Kashmir — yes, our politicians (some of them) are obsessed. Most people (including many Indians I know) agree that to deny the Kashmiris their right of self-determination was unjust, and that injustices continue to take place there. But it’s not as black and white as portrayed either in your media or ours.

Many Pakistanis realise that not all Kashmiris want to join Pakistan — and we don’t blame them. I remember seeing a banner some ten years ago at Lahore’s Regal Chowk: “Kashmir se pehle Sindh bachao” (before saving Kashmir, save Sindh). It didn’t remain there long.

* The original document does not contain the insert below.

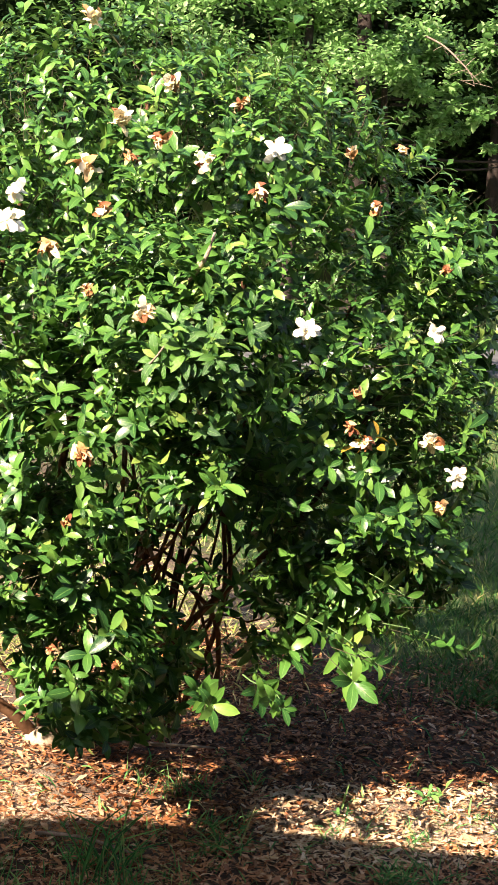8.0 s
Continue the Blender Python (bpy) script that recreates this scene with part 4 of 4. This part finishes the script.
MASSES = [(1.15, 4.52, 1.38, 0.82, 0.78, 0.78), (0.84, 4.03, 1.15, 0.28, 0.37, 0.30), (0.58, 4.45, 1.32, 0.48, 0.62, 0.56), (0.36, 4.45, 0.96, 0.34, 0.50, 0.32), (1.54, 4.36, 1.15, 0.40, 0.56, 0.53), (1.22, 4.55, 0.80, 0.46, 0.46, 0.40), (1.05, 3.98, 1.41, 0.33, 0.38, 0.28),
          (1.0, 4.28, 0.68, 0.26, 0.34, 0.22), (0.84, 3.92, 0.66, 0.17, 0.24, 0.16), (0.64, 3.86, 0.88, 0.17, 0.22, 0.17), (0.82, 3.95, 0.52, 0.13, 0.2, 0.13), (0.96, 4.28, 0.44, 0.20, 0.28, 0.18), (0.79, 4.10, 0.82, 0.20, 0.30, 0.20), (0.85, 4.42, 1.93, 0.50, 0.50, 0.32), (1.22, 4.30, 1.86, 0.42, 0.45, 0.28), (1.74, 4.40, 1.50, 0.24, 0.36, 0.28), (1.62, 4.15, 0.82, 0.24, 0.26, 0.16), (0.48, 4.35, 1.75, 0.40, 0.42, 0.36), (1.14, 3.90, 1.08, 0.22, 0.20, 0.14), (1.27, 4.24, 0.60, 0.22, 0.22, 0.11), (1.50, 4.30, 0.68, 0.20, 0.22, 0.12), (1.61, 4.06, 0.94, 0.16, 0.20, 0.16), (1.80, 4.28, 1.63, 0.17, 0.24, 0.18)]
HOLLOWS = [(1.27, 3.85, 0.78, 0.18, 0.40, 0.27), (0.73, 3.75, 1.32, 0.15, 0.22, 0.12), (1.48, 3.80, 1.28, 0.18, 0.36, 0.11), (1.32, 3.74, 1.06, 0.18, 0.16, 0.10), (1.38, 3.85, 0.97, 0.13, 0.42, 0.15), (1.09, 4.2, 0.90, 0.11, 1.0, 0.16), (1.16, 4.2, 0.71, 0.10, 1.0, 0.10), (0.52, 4.0, 0.20, 0.3, 1.0, 0.2), (1.25, 4.4, 0.58, 0.09, 1.2, 0.06), (1.20, 5.0, 0.62, 0.35, 0.5, 0.22), (0.60, 4.4, 0.63, 0.10, 0.9, 0.11)]
OPEN_FLOWERS = [((1.26, 3.84, 1.875), 0.036), ((1.335, 3.70, 1.47), 0.034), ((1.695, 3.92, 1.46), 0.034), ((1.79, 3.97, 1.085), 0.034), ((0.64, 3.83, 1.68), 0.05), ((0.58, 3.84, 1.62), 0.044), ((0.66, 3.86, 1.75), 0.036)]
FADING_FLOWERS = [((0.82, 3.84, 1.81), 0.038), ((1.10, 3.85, 1.835), 0.032), ((0.83, 4.05, 2.17), 0.034), ((1.02, 3.92, 2.015), 0.034), ((0.90, 3.87, 1.92), 0.04), ((0.96, 3.65, 1.50), 0.032), ((1.72, 4.0, 1.17), 0.036)]
ORANGE_FLOWERS = [((0.835, 3.62, 1.176), 0.037), ((0.99, 3.85, 1.885), 0.028), ((0.92, 3.85, 1.84), 0.024), ((0.86, 3.78, 1.71), 0.030), ((0.74, 3.78, 1.625), 0.034), ((0.83, 3.70, 1.54), 0.024), ((1.46, 3.95, 1.885), 0.026), ((1.53, 3.93, 1.755), 0.024), ((1.60, 4.0, 1.90), 0.022), ((1.22, 3.80, 1.775), 0.028), ((1.18, 3.90, 1.98), 0.026), ((1.49, 3.72, 1.205), 0.028), ((1.76, 4.0, 1.0), 0.030)]
BROWN_FLOWERS = [((0.77, 3.80, 0.67), 0.024), ((0.60, 3.95, 1.93), 0.026), ((1.72, 3.95, 1.61), 0.02), ((1.46, 3.72, 1.325), 0.022), ((1.45, 3.72, 1.24), 0.02), ((0.80, 3.75, 1.0), 0.02), ((0.50, 3.95, 1.45), 0.028), ((0.93, 3.85, 0.62), 0.02)]
g = np.random.default_rng(77)
spots, aims = [], []
area = np.array([a * b + b * c + a * c for *_, a, b, c in MASSES])
for m_i, count in enumerate((area / area.sum() * 15000).astype(int)):
    c, r = np.array(MASSES[m_i][:3]), np.array(MASSES[m_i][3:])
    d = g.normal(size=(count, 3))
    d /= np.linalg.norm(d, axis=1)[:, None]
    far = 1.04 - 0.38 * g.random((count, 1)) ** 1.5 + 0.05 * g.normal(size=(count, 1))
    p = c + d * r * far
    deep = np.min([np.sqrt((((p - np.array(o[:3])) / np.array(o[3:])) ** 2).sum(1)) if n != m_i else np.full(count, 9.0) for n, o in enumerate(MASSES)], 0)
    hollow = np.min([np.sqrt((((p - np.array(o[:3])) / np.array(o[3:])) ** 2).sum(1)) for o in HOLLOWS], 0)
    lumpy = np.sin(9 * p[:, 0] + 3 * p[:, 2]) * np.sin(8 * p[:, 1] + 2) * np.sin(9.5 * p[:, 2] + 4 * p[:, 0])
    ok = (deep > 0.74) & ((hollow > 1) | (g.random(count) < 0.14)) & (lumpy > -0.24 - 0.3 * g.random(count)) & (p[:, 2] > np.where(p[:, 0] > 1.04 + 0.2 * (p[:, 1] - 3.8), 0.52, np.clip(0.40 - 0.25 * (p[:, 1] - 3.8), 0.2, 0.5))) & ~((p[:, 0] < 0.64 + 0.13 * (p[:, 1] - 3.8)) & (p[:, 2] < 0.70 - 0.21 * (p[:, 1] - 3.8))) & (g.random(count) < np.interp(p[:, 2], [0.5, 1.1], [0.62, 1.0])) & ((p[:, 1] < 4.4) | (p[:, 2] > 1.2) | (p[:, 0] > 1.22) | (g.random(count) < np.where(p[:, 0] > 0.85, 0.16, 0.4)))
    out = d / r
    out /= np.linalg.norm(out, axis=1)[:, None]
    spots.append(p[ok]), aims.append((out * 0.75 + np.array([0, 0, 0.55]) + 0.24 * g.normal(size=(count, 3)))[ok])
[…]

Since 1995 the largest people-to-people group between our countries, Pakistan-India People’s Forum for Peace and Democracy, has been reiterating that Kashmir should not be treated merely as a territorial dispute between India and Pakistan, but a matter concerning the lives and aspirations of the Kashmiri people. This principle has started to find its way into public discourse. The Kashmiri people’s diverse views are starting to be heard. One day, the matter will be resolved — but not anytime soon.

There are elements in Pakistan (and India) working hard to keep the tensions alive. Only a continuation of the democratic process will eventually prevail over those elements. That is why India should support the process in Pakistan, instead of undermining it by refusing to talk.

Meanwhile, certainly, let’s focus on our commonalities and shared heritage rather than our differences. There must be an acceptance of both. The process of learning to trust will only happen when people are allowed to meet and interact.

Very best,

beena

One Response

  1. “The man who brought Pakistan into being (pushed by the intransigence of the Congress leadership which saw the benefits of having a buffer state between India and the ‘wild west’ (not something you’ll read in either of our history books) ”
    If it is not in history books, what is your source? The idea that Indian National Congress also wanted a buffer state is interesting, you should write about it in detail.